[i]Posted on behalf of Loreta Castro, Executive Director of The Center for Peace Education, The Philippines.[/i]
The Philippines’ E.O. 570: Institutionalizing Peace Education in Basic Education and Teacher Education
July 24, 2008 is a good day for us here in the Philippines. It was marked by the signing of the “Implementing Guidelines” of Executive Order 570 issued by Philippine President Gloria Macapagal- Arroyo last September 2006. The Executive Order (EO) mandated the Department of Education and the Commission on Higher Education (CHED) to institutionalize Peace Education in Basic Education and Teacher Education.

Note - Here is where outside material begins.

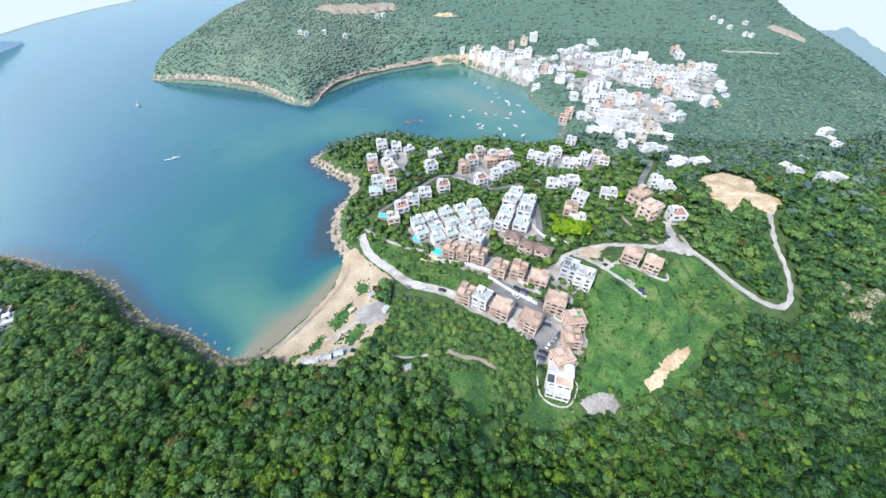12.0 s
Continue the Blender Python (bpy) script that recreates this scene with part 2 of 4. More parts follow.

The formal signing of the implementation guidelines by the concerned cabinet ministers heralded the beginning of action on the ground. The Secretary of the Department of Education and the Commissioner of the CHED as well as the Presidential Adviser on the Peace Process not only signed the document but also publicly expressed their commitment and concrete plans in 2008-2009 in order to give life to the guidelines. Some of the specific actions mentioned by the cabinet members were the issuance of memoranda to their constituencies to provide information and more concrete guidance, curriculum review and development, and capacity-building activities.
I was invited to witness the signing because I was the civil society representative in the Executive Committee that prepared the implementing guidelines and it was a joy for me to see that EO 570 is beginning to have the life and vibrancy that it deserves. I am aware that the signing ceremony featuring the public commitment of the concerned government agencies is just the beginning. The more difficult part is the challenge of implementation.
The Center for Peace Education, of which I am the Executive Director, has committed to collaborate with the Department of Education, Commission on Higher Education and the Office of the Presidential Adviser on the Peace Process in ways that we can, especially with regards to this EO. I believe that only through such engagement and cooperation among civil society organizations, government and other stakeholders can we be more effective in pursuing goals that are for humanity’s common good.
We need more purposive focusing on the goals that count, and invest in these goals our renewed energy and commitment. I submit that building a culture of peace is among the essential goals for today and tomorrow. Human and ecological survival and well-being, now and in the future, depend on this. Therefore, it makes good sense for all to work together towards this vision.